The other thing I've been thinking about is this: last year I lost the bulk of my weight in July, August and even September. About 30 pounds. I think that's because it was so hot and combined with working out and a diminished appetite everything just came together. And I'm curious to see if anything like that will happen again this year? But I'm also worried there will be some pressure on me, that will lead me to rebel. So perhaps what I need to do right here and now is tell myself that encouraging more exercise is okay, but lets please leave off the food engineering. I don't want to go on a diet and I don't want to mess around with food this year. I get weird. It's too much. Lets just try to enjoy the fruits and veggies, get outside as much as possible and call it a freaking day!! No pressure to lose weight. At all.

Sunday, March 18, 2007

Moving Along

I've ridden a couple of times since I last posted.

It's getting easier, though during the week when I'm working out and riding the bike I find it hard, especially in my arms and wrists. My butt is no longer sore and I feel more at ease.

But now that I am more comfortable on a bike, I'm comfortable enough to know I won't be commuting up Finlayson any time soon and that riding in traffic makes me really anxious.

This morning I rode up to the switch bridge and back. It took all of 15 minutes and I found that the first bit, before I hit the switch bridge was really hard, I felt like I was slogging through mud. I was convinced there was something wrong with my bike, because for the life of me I could't get any speed. It was weird. I was pedaling as hard as I could and I was sure I was going too slow. Then I pedaled like a demon up the slope of the bridge. I was determined to stay on my bike the entire time and even if I had to grind my way up, I would. Unfortunately, at the pinnacle of the slope that's exactly what I did, grind my way up. But once on the other side I was proud and I realized that I have been improving with slopes and inclines.

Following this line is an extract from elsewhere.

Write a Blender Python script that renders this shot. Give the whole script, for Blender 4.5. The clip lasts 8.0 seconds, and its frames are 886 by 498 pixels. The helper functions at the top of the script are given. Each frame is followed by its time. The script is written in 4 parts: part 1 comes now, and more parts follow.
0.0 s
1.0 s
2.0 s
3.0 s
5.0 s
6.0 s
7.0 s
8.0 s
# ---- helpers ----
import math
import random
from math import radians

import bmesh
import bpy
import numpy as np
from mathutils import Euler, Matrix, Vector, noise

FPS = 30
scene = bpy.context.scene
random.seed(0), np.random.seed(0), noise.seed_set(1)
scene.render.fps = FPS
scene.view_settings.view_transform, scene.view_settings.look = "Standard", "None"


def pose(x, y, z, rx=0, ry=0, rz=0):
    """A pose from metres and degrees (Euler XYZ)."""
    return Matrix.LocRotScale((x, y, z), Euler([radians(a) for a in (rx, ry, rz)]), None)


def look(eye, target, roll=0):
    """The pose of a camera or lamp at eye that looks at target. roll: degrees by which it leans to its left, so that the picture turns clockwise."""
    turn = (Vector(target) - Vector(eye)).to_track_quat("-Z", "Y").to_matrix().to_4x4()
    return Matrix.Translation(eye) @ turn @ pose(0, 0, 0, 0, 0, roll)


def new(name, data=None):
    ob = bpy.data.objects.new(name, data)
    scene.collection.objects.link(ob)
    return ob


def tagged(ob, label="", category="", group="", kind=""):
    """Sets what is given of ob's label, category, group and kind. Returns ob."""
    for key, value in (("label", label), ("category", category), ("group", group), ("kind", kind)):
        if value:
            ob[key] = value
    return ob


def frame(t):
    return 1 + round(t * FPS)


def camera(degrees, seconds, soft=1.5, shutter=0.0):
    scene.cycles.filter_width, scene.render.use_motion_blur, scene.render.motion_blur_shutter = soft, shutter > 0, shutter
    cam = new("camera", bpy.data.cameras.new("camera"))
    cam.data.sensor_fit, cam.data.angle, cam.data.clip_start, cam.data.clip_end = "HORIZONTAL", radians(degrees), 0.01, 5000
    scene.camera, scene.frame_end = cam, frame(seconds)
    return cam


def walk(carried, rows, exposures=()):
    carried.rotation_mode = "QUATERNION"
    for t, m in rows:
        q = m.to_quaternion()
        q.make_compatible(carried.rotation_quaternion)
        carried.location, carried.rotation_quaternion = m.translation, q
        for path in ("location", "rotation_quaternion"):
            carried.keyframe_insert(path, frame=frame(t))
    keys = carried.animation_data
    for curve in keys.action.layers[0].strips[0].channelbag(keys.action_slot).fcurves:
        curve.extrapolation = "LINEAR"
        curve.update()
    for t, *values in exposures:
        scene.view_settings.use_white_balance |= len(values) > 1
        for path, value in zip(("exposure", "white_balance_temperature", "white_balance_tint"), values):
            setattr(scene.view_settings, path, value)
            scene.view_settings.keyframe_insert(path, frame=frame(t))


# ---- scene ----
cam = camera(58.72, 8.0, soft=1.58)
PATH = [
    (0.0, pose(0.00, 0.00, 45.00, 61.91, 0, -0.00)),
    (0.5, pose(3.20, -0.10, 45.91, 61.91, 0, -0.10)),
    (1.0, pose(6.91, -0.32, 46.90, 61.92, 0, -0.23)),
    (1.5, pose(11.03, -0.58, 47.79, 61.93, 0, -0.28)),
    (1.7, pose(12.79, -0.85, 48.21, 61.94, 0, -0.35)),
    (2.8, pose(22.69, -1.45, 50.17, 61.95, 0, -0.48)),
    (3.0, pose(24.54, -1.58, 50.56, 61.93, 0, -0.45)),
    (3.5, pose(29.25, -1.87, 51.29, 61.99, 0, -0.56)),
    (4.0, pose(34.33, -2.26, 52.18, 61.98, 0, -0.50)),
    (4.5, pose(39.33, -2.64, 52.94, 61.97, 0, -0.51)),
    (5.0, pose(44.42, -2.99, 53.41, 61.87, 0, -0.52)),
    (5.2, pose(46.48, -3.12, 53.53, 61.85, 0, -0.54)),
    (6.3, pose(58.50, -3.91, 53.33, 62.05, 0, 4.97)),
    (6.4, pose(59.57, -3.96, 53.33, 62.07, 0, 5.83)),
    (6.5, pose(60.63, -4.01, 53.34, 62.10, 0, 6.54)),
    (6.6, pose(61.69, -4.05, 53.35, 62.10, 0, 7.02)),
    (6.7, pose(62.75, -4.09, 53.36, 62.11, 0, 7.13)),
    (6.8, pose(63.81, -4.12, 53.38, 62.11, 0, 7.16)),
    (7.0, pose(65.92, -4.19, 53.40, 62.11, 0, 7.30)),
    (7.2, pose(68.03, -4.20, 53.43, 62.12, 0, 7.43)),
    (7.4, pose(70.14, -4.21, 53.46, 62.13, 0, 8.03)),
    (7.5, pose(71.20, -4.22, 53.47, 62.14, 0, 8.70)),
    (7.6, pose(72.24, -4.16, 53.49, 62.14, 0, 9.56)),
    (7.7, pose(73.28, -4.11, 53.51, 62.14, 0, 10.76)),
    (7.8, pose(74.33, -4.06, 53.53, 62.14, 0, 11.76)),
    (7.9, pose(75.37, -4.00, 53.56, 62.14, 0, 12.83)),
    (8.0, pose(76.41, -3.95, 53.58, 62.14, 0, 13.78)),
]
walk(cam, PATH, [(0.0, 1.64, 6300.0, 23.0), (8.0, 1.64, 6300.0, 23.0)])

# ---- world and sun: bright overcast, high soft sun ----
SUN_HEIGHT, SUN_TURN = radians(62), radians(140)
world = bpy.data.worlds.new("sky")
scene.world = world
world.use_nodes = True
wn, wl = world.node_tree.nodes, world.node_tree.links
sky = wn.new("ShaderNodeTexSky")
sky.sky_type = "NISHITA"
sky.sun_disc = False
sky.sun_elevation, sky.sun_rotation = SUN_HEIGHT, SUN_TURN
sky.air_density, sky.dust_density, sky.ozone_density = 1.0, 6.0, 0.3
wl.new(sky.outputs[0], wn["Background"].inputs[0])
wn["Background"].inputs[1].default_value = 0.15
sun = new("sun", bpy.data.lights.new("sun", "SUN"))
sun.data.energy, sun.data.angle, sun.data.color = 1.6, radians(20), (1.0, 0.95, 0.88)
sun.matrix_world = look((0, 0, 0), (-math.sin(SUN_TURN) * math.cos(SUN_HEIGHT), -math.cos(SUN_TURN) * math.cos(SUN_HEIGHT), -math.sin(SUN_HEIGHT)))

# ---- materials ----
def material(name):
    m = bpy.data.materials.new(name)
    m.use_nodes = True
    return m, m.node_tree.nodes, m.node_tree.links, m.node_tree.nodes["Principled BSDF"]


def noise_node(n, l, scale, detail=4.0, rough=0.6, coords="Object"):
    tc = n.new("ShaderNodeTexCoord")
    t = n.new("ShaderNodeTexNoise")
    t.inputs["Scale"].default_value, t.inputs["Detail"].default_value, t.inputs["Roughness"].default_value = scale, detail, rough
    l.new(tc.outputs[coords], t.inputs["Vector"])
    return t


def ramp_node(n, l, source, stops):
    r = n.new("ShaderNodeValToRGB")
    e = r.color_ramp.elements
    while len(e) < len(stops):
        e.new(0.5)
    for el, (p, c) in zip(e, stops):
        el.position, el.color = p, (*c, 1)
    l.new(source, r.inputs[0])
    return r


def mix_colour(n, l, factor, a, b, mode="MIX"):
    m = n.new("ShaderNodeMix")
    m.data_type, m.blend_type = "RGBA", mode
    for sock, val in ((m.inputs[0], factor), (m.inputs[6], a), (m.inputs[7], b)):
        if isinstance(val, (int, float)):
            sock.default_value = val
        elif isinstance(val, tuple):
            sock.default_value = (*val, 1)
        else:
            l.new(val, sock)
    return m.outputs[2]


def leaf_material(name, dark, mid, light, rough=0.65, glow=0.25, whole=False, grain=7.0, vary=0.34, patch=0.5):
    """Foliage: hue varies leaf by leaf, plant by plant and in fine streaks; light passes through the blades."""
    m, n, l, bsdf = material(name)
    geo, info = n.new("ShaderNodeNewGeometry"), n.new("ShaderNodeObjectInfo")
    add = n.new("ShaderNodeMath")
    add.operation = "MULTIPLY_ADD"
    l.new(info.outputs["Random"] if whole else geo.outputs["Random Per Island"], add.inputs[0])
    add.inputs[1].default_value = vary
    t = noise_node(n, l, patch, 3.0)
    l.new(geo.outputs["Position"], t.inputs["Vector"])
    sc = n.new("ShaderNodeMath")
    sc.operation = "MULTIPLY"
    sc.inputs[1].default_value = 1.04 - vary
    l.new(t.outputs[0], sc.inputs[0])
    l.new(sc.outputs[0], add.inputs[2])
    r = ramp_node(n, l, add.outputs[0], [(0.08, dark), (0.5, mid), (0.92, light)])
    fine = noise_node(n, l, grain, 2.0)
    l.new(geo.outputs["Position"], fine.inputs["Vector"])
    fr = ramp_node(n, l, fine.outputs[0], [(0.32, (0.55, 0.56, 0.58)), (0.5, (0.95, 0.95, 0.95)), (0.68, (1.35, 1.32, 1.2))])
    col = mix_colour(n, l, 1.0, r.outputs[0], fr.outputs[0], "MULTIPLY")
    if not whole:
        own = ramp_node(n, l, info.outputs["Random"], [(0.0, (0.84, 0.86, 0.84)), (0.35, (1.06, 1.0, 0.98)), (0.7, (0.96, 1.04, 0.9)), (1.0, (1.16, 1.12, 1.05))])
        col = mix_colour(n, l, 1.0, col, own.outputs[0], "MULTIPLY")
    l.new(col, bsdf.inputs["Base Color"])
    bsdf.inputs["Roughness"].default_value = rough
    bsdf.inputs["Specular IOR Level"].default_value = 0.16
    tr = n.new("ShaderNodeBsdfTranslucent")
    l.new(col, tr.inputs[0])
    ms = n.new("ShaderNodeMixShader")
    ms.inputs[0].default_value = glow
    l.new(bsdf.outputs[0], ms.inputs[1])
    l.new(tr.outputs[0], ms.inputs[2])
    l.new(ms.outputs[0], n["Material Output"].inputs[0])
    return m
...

On the ride back I got a couple of good for you smiles. I hate good for you smiles. Luckily at my gym no one ever gives me the good for you look or smile. But for some reason, seeing me on a bike ellicites that response. Good for you - for being fat and trying. It used to mortify me. Because I was so busy pretending I wasn't fat that anyone who cheered me on for trying to be active despite being fat totally burst my bubble. Maybe bike people, (now my people), are just more cheery by nature than gym people and want to make me feel welcome.

Sounds like a good theory.

Monday, March 12, 2007

Fourth Ride

I was in meetings all day at work and was delighted to get home 15 minutes early. Stretched out on the couch with Runkster to have dinner and then went for a 30 minute ride before I went to the gym for an hour.

One thing I've noticed is that the first 20 minutes of a ride I'm a total klutz and completely lack confidence. I'm all over the place. Then as soon as I'm off the road for a couple of minutes and away from shared use lanes and inclines I'm a-okay. I rode to the Johnson Street bridge and back to the gym, about 3k I guess?

It felt good. My butt is no longer sore. Well a teensy bit but I'm not in agony or even discomfort. But now my shoulders and wrists ache a bit as I ride. And while I can hold my arm up to signal a left turn easily, holding up my arm for a right turn is much, much harder. When no one is around I practice with both. But I haven't seen a difference yet.

I'd like to end with something positive, so how about this: I can already see a huge improvement with my handling of my bike and with my "take off" and I can see myself steadily getting strong enough to ride to work.

Sunday, March 11, 2007

Ride numero 3


It rained hard last night but when we got up the sun was playing peekaboo in the sky and it felt warmer than it had in weeks. Kevin promised to take Runkie out for a long stroll and I wanted to go for a spin on my bike so we all headed down to the galloping goose together.

Runkie was scared of the bike so I made sure to "walk" it around him and stay at a safe distance but when I pedalled away he started barking and when I looked back he was straining on his leash to catch up with me. I was pretty sure once he got over the novelty of seeing me on a bike he wouldn't care anymore. But when we got down to Selkirk I was doubling back and forth to say hi to them and Runkie was going nuts, he wanted to come with me and run, run like the wind!

Kevin, nervous nellie that he is, didn't want to let Runkie off his leash to chase me. He was worried something would happen (when pressed he was unable to provide a specific threat to Runkie's safety but continued to assure me that letting him off-leash around a bike was practically inviting disaster) so I waited until we were on a wooden bridge that was straight up and down so I could see anyone coming and anyone coming from behind could easily see me. Kevin finally relented and let Runkie off his leash. (This was after he'd told me that he was worried Runkie's heart could explode because he might run too fast. Sadly, Kevin was only half jokingly.) As soon as I took off Runkie was off like a shot, too. I could hear him huffing and puffing behind me and he was working those little legs like crazy, but he was loving it!

So my worries that he'll never want to go for bike rides is completely disappearing and now I have all kinds of fantasies about the Runkster and I cruising along and letting him out to run on quiet stretches.